§ EXERCISE TASK
Output the full listing below exactly, without the pictures.

- - -

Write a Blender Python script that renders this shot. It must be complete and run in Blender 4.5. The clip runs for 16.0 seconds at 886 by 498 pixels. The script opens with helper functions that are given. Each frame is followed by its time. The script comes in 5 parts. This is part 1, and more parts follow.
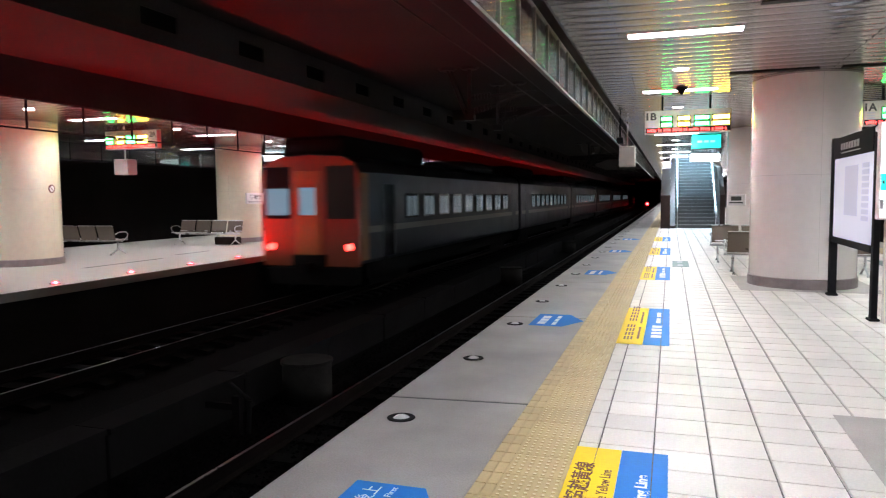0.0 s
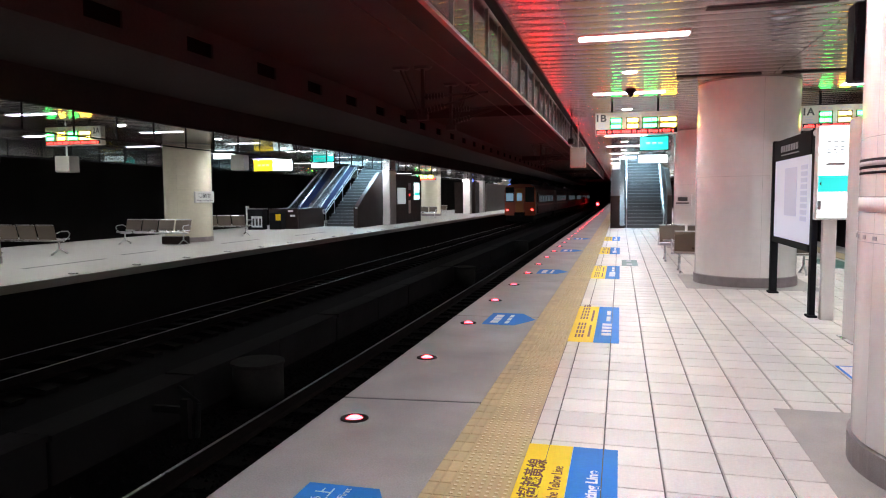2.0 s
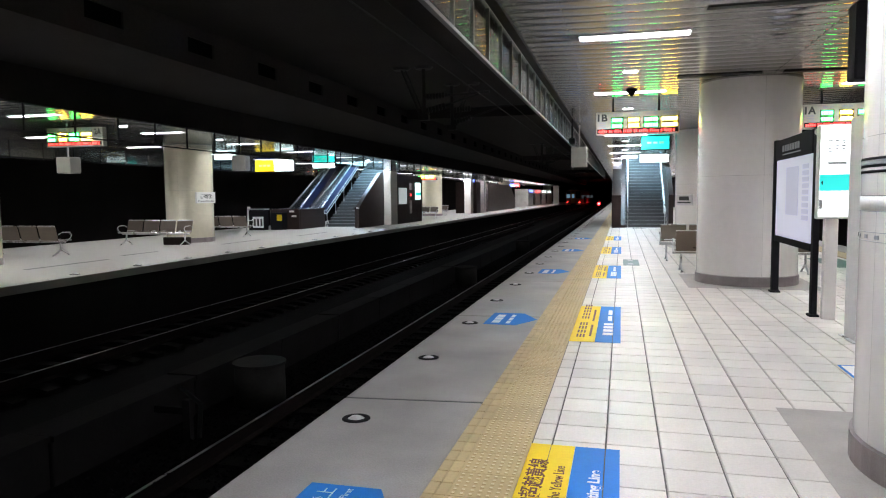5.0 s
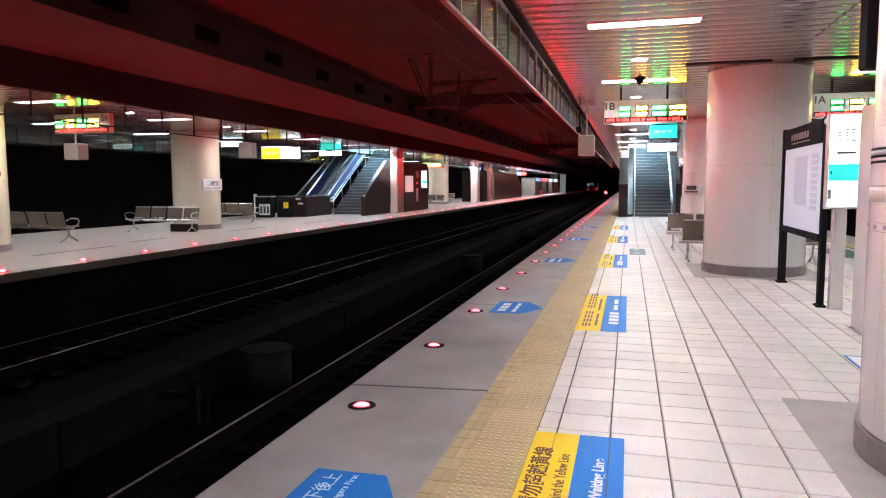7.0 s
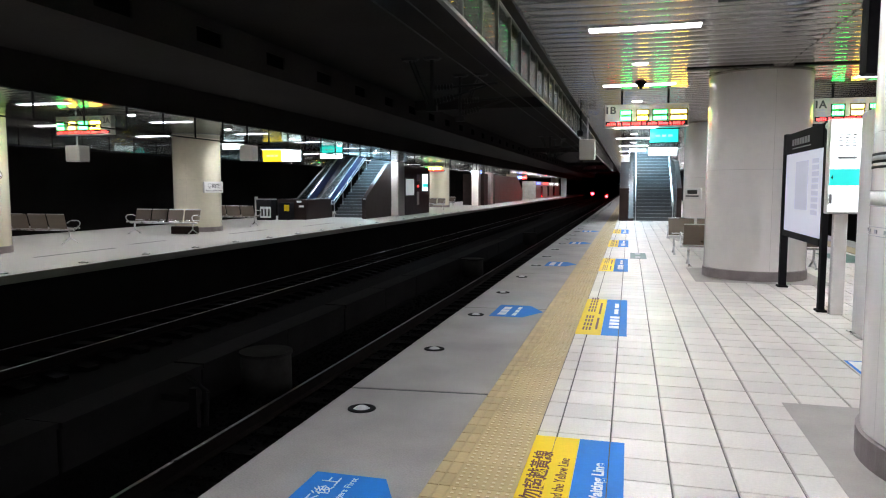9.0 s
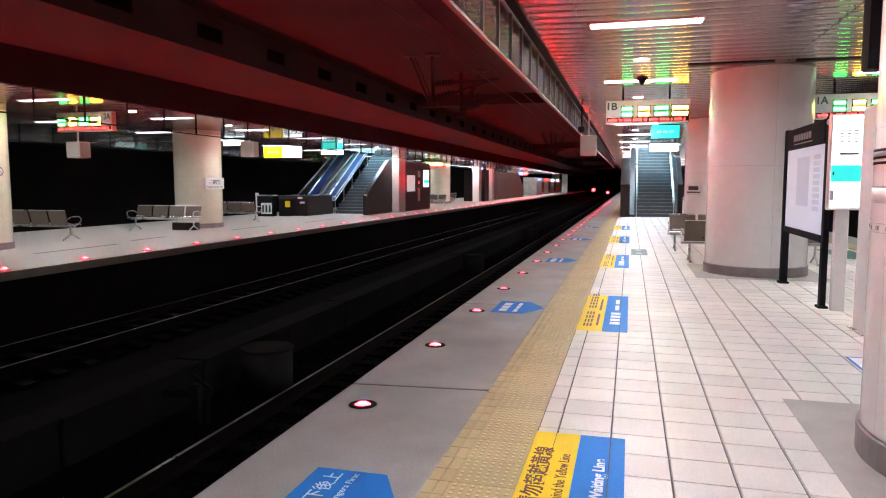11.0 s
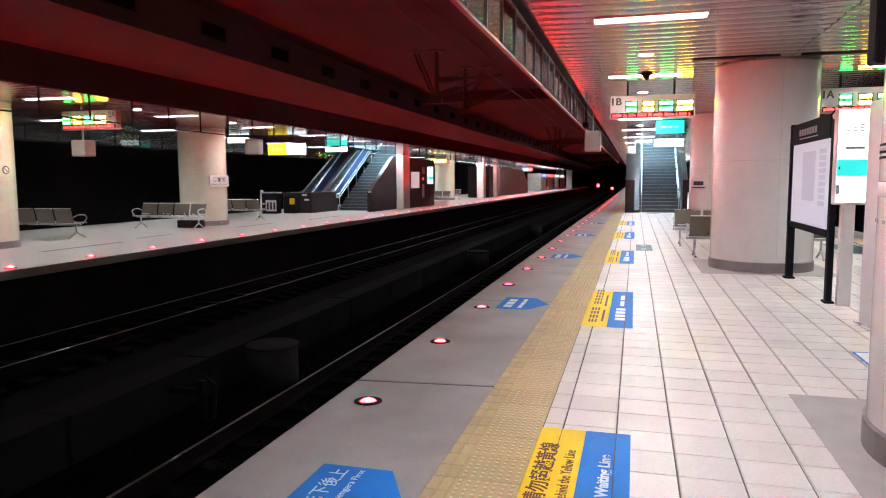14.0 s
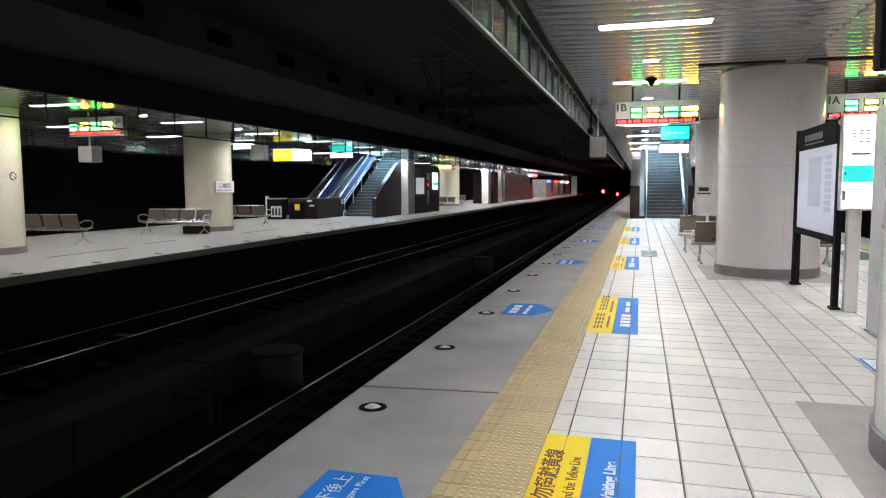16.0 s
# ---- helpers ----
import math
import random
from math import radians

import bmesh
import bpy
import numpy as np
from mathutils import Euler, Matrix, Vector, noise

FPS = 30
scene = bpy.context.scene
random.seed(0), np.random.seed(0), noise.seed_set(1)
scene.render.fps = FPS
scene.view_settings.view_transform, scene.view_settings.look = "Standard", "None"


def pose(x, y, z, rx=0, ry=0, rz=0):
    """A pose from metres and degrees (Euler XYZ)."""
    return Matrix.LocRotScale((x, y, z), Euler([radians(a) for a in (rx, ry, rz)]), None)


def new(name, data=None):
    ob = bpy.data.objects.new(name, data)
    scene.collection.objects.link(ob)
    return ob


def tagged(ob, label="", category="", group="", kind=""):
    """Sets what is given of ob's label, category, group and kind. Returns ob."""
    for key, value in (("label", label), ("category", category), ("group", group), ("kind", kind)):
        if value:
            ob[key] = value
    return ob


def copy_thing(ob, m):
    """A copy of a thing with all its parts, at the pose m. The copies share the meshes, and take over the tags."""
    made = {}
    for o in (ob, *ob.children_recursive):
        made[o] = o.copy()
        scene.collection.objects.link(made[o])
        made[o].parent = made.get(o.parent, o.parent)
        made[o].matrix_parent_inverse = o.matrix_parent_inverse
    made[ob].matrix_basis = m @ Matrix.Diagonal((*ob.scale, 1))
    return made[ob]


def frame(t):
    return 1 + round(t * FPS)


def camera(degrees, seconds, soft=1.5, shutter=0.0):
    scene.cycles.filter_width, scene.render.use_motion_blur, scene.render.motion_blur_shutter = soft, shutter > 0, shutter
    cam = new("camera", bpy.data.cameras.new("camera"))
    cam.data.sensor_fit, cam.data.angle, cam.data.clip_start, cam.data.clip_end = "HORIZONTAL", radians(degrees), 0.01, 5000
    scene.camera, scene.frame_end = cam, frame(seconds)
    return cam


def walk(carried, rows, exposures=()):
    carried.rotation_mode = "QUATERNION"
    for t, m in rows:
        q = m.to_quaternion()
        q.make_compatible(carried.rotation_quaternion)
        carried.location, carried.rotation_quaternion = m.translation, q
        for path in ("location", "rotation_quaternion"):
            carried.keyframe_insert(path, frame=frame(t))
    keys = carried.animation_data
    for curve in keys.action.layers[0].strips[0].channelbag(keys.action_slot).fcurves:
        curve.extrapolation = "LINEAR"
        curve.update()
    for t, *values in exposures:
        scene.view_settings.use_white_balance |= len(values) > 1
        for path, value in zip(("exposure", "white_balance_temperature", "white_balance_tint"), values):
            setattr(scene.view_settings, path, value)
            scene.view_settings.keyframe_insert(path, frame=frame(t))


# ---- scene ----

- - -

§ COMPLETE RESPONSE
Write a Blender Python script that renders this shot. It must be complete and run in Blender 4.5. The clip runs for 16.0 seconds at 886 by 498 pixels. The script opens with helper functions that are given. Each frame is followed by its time. The script comes in 5 parts. This is part 1, and more parts follow.
0.0 s
2.0 s
5.0 s
7.0 s
9.0 s
11.0 s
14.0 s
16.0 s
# ---- helpers ----
import math
import random
from math import radians

import bmesh
import bpy
import numpy as np
from mathutils import Euler, Matrix, Vector, noise

FPS = 30
scene = bpy.context.scene
random.seed(0), np.random.seed(0), noise.seed_set(1)
scene.render.fps = FPS
scene.view_settings.view_transform, scene.view_settings.look = "Standard", "None"


def pose(x, y, z, rx=0, ry=0, rz=0):
    """A pose from metres and degrees (Euler XYZ)."""
    return Matrix.LocRotScale((x, y, z), Euler([radians(a) for a in (rx, ry, rz)]), None)


def new(name, data=None):
    ob = bpy.data.objects.new(name, data)
    scene.collection.objects.link(ob)
    return ob


def tagged(ob, label="", category="", group="", kind=""):
    """Sets what is given of ob's label, category, group and kind. Returns ob."""
    for key, value in (("label", label), ("category", category), ("group", group), ("kind", kind)):
        if value:
            ob[key] = value
    return ob


def copy_thing(ob, m):
    """A copy of a thing with all its parts, at the pose m. The copies share the meshes, and take over the tags."""
    made = {}
    for o in (ob, *ob.children_recursive):
        made[o] = o.copy()
        scene.collection.objects.link(made[o])
        made[o].parent = made.get(o.parent, o.parent)
        made[o].matrix_parent_inverse = o.matrix_parent_inverse
    made[ob].matrix_basis = m @ Matrix.Diagonal((*ob.scale, 1))
    return made[ob]


def frame(t):
    return 1 + round(t * FPS)


def camera(degrees, seconds, soft=1.5, shutter=0.0):
    scene.cycles.filter_width, scene.render.use_motion_blur, scene.render.motion_blur_shutter = soft, shutter > 0, shutter
    cam = new("camera", bpy.data.cameras.new("camera"))
    cam.data.sensor_fit, cam.data.angle, cam.data.clip_start, cam.data.clip_end = "HORIZONTAL", radians(degrees), 0.01, 5000
    scene.camera, scene.frame_end = cam, frame(seconds)
    return cam


def walk(carried, rows, exposures=()):
    carried.rotation_mode = "QUATERNION"
    for t, m in rows:
        q = m.to_quaternion()
        q.make_compatible(carried.rotation_quaternion)
        carried.location, carried.rotation_quaternion = m.translation, q
        for path in ("location", "rotation_quaternion"):
            carried.keyframe_insert(path, frame=frame(t))
    keys = carried.animation_data
    for curve in keys.action.layers[0].strips[0].channelbag(keys.action_slot).fcurves:
        curve.extrapolation = "LINEAR"
        curve.update()
    for t, *values in exposures:
        scene.view_settings.use_white_balance |= len(values) > 1
        for path, value in zip(("exposure", "white_balance_temperature", "white_balance_tint"), values):
            setattr(scene.view_settings, path, value)
            scene.view_settings.keyframe_insert(path, frame=frame(t))


# ---- scene ----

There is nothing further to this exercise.